→ **GIVEN TASK**: Produce word for word the lines of the data below running from the one that has "from math import radians" to the one that has "made[ob].matrix_basis = m", inclusive, and no others.

3D scene code data:
_____
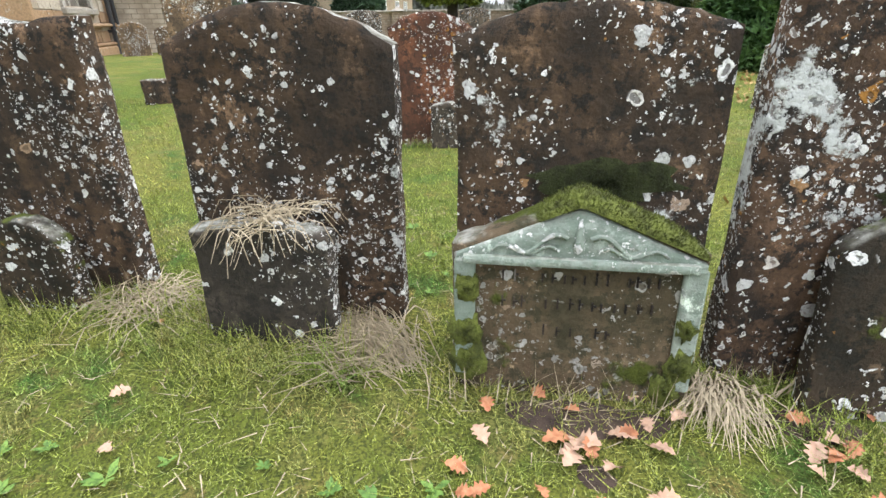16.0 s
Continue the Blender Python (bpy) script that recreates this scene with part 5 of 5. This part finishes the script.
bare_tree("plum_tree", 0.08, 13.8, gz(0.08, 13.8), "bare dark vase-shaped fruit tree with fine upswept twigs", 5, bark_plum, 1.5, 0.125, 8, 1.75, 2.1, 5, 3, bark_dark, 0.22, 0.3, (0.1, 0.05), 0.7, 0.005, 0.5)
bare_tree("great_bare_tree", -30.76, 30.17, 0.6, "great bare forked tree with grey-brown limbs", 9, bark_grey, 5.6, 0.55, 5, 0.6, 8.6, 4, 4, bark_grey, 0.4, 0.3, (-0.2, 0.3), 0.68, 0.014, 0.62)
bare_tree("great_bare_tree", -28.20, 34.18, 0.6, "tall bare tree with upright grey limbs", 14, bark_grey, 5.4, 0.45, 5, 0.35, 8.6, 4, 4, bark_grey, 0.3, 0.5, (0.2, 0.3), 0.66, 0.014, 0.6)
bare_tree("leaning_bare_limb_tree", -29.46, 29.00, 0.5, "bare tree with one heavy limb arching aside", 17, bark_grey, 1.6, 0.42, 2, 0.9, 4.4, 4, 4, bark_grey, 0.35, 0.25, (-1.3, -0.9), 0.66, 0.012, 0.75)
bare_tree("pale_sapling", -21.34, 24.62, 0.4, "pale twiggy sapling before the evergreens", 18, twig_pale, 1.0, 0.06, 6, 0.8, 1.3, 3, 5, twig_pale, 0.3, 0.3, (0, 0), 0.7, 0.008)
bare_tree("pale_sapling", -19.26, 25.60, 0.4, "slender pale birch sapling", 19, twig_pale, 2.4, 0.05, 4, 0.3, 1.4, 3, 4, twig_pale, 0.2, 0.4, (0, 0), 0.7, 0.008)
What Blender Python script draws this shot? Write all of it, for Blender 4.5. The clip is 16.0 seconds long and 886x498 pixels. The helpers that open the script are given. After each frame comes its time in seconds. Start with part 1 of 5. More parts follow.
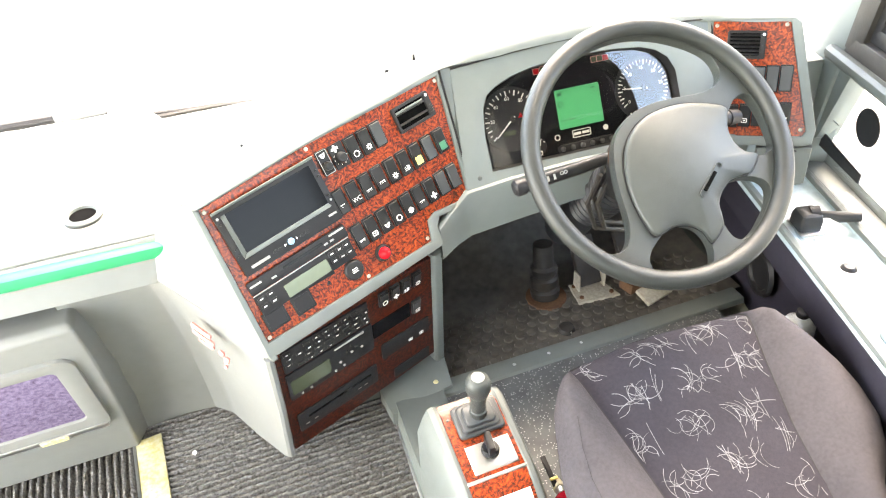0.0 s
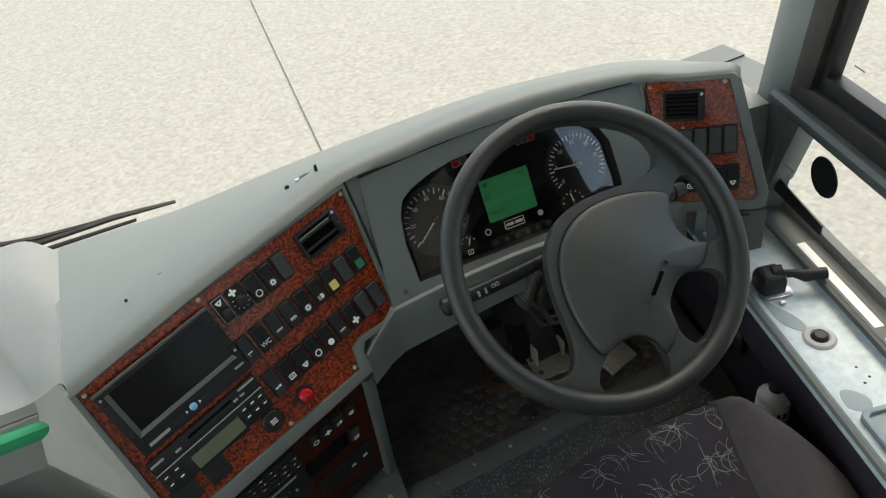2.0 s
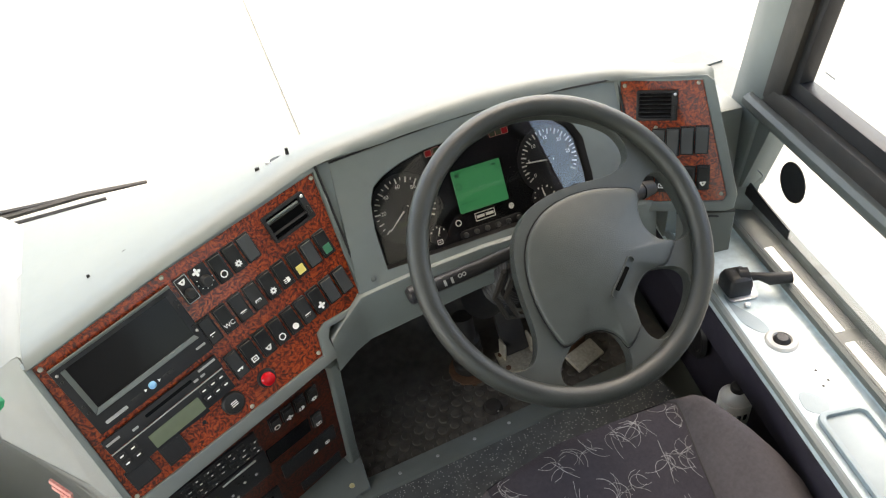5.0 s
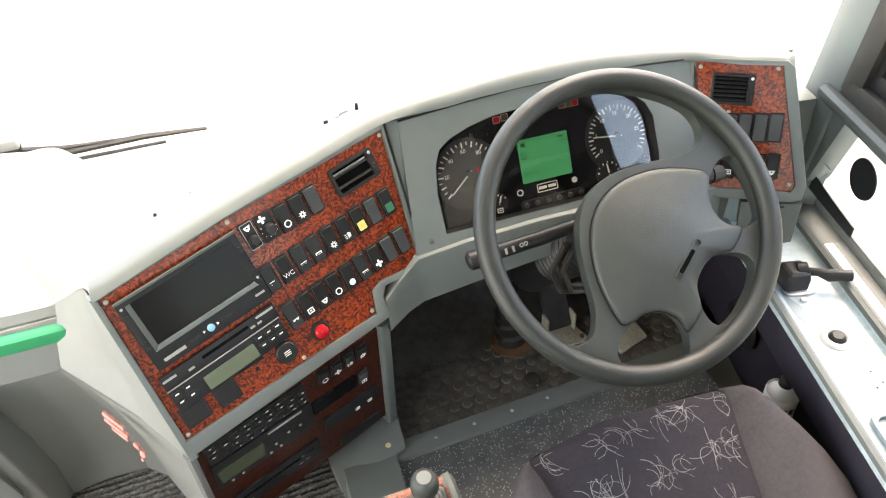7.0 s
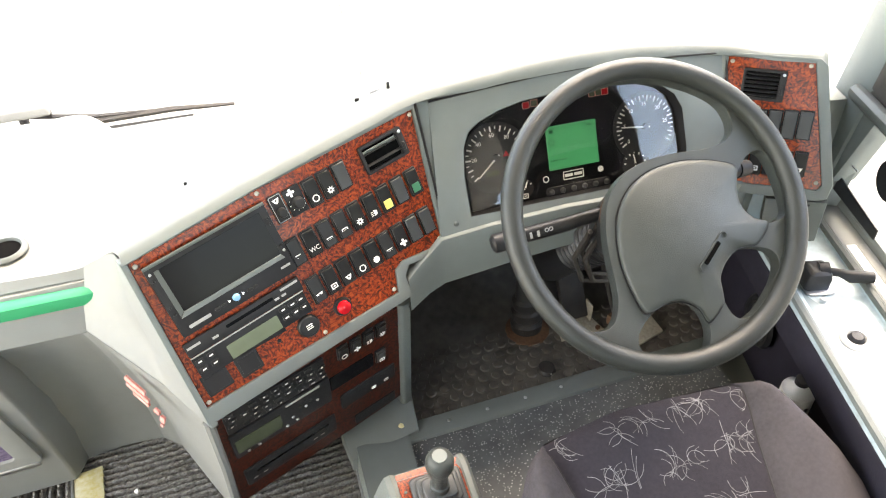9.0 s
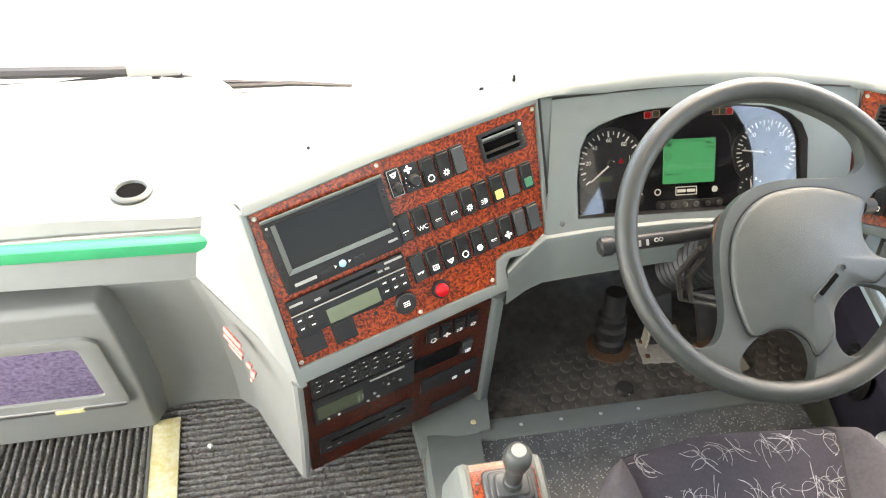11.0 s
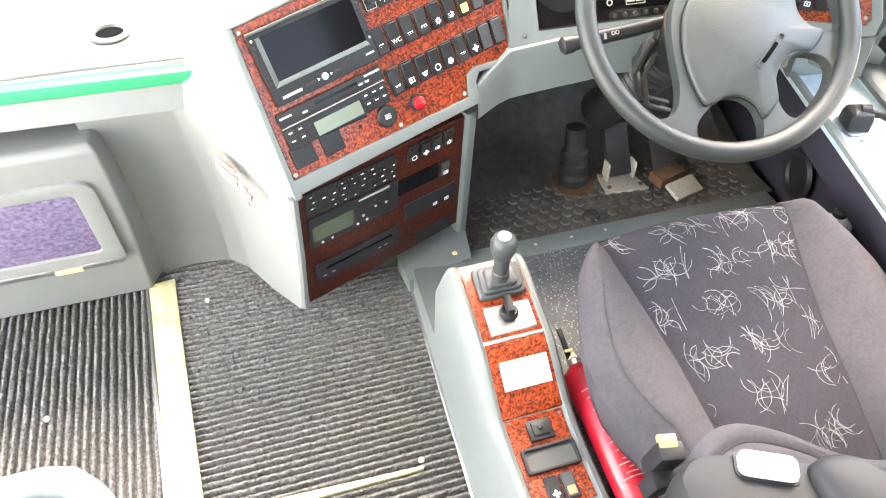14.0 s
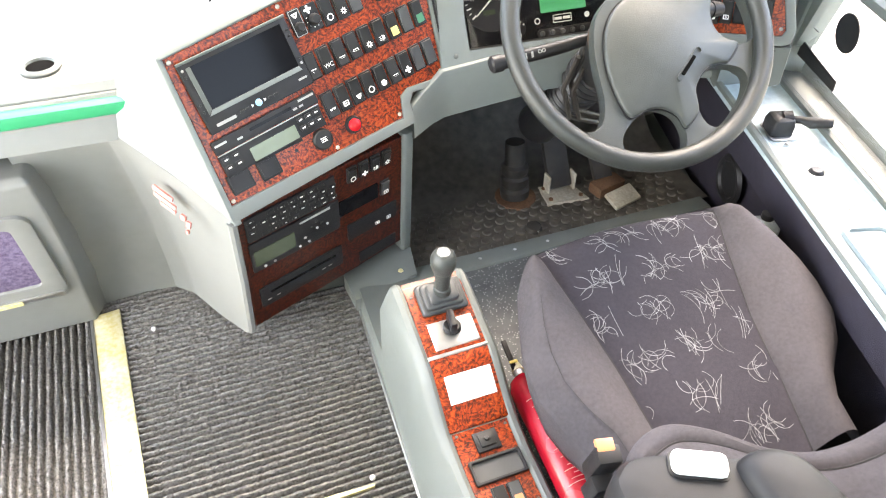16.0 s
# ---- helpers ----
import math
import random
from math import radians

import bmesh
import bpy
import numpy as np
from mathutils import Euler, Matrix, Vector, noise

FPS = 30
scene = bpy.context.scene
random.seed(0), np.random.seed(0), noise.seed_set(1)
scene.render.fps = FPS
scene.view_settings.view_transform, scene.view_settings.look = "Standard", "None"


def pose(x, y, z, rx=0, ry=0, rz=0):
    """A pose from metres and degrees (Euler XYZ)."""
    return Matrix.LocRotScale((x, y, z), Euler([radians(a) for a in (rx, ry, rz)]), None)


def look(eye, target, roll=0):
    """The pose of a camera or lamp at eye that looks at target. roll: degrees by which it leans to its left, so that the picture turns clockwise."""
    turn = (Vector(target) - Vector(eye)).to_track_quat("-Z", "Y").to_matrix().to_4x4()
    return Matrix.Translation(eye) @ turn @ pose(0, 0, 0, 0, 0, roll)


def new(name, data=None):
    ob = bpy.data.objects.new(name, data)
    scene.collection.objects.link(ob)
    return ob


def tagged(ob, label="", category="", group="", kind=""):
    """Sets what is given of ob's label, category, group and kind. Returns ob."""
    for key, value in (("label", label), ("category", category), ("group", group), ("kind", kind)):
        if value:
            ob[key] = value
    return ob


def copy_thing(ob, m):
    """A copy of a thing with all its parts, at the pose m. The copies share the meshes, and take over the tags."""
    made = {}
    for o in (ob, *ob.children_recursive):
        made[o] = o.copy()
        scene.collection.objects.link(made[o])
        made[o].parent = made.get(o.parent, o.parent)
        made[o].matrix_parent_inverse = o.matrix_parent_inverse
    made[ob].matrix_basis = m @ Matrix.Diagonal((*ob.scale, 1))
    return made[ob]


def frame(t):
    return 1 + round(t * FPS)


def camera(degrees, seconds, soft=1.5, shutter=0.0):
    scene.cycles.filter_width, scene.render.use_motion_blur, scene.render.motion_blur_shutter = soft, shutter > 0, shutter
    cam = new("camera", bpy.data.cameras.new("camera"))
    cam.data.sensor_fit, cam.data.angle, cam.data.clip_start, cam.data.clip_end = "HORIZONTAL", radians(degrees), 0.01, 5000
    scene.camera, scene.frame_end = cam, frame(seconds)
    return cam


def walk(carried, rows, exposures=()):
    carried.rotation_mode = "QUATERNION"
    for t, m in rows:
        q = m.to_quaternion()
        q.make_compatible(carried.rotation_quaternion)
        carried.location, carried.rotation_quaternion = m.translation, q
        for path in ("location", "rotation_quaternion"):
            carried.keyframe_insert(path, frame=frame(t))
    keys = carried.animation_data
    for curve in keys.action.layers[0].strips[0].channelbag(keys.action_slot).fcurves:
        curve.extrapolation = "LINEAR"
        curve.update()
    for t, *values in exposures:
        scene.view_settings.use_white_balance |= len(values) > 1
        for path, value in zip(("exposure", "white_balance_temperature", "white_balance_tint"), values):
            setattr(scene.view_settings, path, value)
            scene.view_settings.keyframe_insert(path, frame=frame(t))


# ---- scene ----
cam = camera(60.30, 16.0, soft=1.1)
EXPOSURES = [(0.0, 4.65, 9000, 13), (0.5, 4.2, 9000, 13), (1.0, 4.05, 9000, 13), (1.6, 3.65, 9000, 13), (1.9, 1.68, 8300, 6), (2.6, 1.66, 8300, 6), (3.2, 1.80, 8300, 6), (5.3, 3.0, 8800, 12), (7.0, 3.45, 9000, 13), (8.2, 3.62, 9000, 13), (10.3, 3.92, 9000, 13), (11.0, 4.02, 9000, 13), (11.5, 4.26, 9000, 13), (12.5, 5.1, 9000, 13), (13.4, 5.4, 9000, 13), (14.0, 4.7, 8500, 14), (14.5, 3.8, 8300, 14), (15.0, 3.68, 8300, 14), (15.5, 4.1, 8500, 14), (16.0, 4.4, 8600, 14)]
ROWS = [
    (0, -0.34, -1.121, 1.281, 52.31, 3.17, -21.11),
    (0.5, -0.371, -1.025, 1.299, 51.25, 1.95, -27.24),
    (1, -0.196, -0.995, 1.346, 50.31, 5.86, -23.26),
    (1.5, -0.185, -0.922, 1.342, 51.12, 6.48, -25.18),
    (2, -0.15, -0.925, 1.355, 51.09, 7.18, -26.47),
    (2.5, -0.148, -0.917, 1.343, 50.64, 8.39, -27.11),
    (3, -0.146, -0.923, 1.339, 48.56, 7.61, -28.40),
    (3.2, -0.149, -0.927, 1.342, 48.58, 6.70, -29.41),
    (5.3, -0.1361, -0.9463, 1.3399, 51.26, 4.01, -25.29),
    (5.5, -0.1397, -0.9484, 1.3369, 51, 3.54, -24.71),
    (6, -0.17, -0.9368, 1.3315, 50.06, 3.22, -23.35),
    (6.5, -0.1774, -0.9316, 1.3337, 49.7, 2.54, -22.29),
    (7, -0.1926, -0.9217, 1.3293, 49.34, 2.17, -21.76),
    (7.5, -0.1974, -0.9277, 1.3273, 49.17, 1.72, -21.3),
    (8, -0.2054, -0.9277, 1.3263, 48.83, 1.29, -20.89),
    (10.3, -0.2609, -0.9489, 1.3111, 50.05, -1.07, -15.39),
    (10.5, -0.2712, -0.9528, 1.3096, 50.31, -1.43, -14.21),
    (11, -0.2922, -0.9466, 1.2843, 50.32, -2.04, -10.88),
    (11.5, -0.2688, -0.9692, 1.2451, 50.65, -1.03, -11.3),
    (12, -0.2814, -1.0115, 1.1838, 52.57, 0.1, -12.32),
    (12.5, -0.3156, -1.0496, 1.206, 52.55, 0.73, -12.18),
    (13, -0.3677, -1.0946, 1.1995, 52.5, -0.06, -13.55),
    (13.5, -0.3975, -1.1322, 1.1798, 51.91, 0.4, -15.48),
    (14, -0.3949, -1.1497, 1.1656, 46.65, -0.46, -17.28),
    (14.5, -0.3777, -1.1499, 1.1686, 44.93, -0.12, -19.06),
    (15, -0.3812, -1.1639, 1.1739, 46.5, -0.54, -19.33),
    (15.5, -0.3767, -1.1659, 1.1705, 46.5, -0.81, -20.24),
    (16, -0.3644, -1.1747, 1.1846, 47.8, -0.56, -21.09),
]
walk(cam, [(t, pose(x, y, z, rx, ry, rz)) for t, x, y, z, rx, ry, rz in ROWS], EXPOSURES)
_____
→ **TASK OUTPUT**:
from math import radians

import bmesh
import bpy
import numpy as np
from mathutils import Euler, Matrix, Vector, noise

FPS = 30
scene = bpy.context.scene
random.seed(0), np.random.seed(0), noise.seed_set(1)
scene.render.fps = FPS
scene.view_settings.view_transform, scene.view_settings.look = "Standard", "None"


def pose(x, y, z, rx=0, ry=0, rz=0):
    """A pose from metres and degrees (Euler XYZ)."""
    return Matrix.LocRotScale((x, y, z), Euler([radians(a) for a in (rx, ry, rz)]), None)


def look(eye, target, roll=0):
    """The pose of a camera or lamp at eye that looks at target. roll: degrees by which it leans to its left, so that the picture turns clockwise."""
    turn = (Vector(target) - Vector(eye)).to_track_quat("-Z", "Y").to_matrix().to_4x4()
    return Matrix.Translation(eye) @ turn @ pose(0, 0, 0, 0, 0, roll)


def new(name, data=None):
    ob = bpy.data.objects.new(name, data)
    scene.collection.objects.link(ob)
    return ob


def tagged(ob, label="", category="", group="", kind=""):
    """Sets what is given of ob's label, category, group and kind. Returns ob."""
    for key, value in (("label", label), ("category", category), ("group", group), ("kind", kind)):
        if value:
            ob[key] = value
    return ob


def copy_thing(ob, m):
    """A copy of a thing with all its parts, at the pose m. The copies share the meshes, and take over the tags."""
    made = {}
    for o in (ob, *ob.children_recursive):
        made[o] = o.copy()
        scene.collection.objects.link(made[o])
        made[o].parent = made.get(o.parent, o.parent)
        made[o].matrix_parent_inverse = o.matrix_parent_inverse
    made[ob].matrix_basis = m @ Matrix.Diagonal((*ob.scale, 1))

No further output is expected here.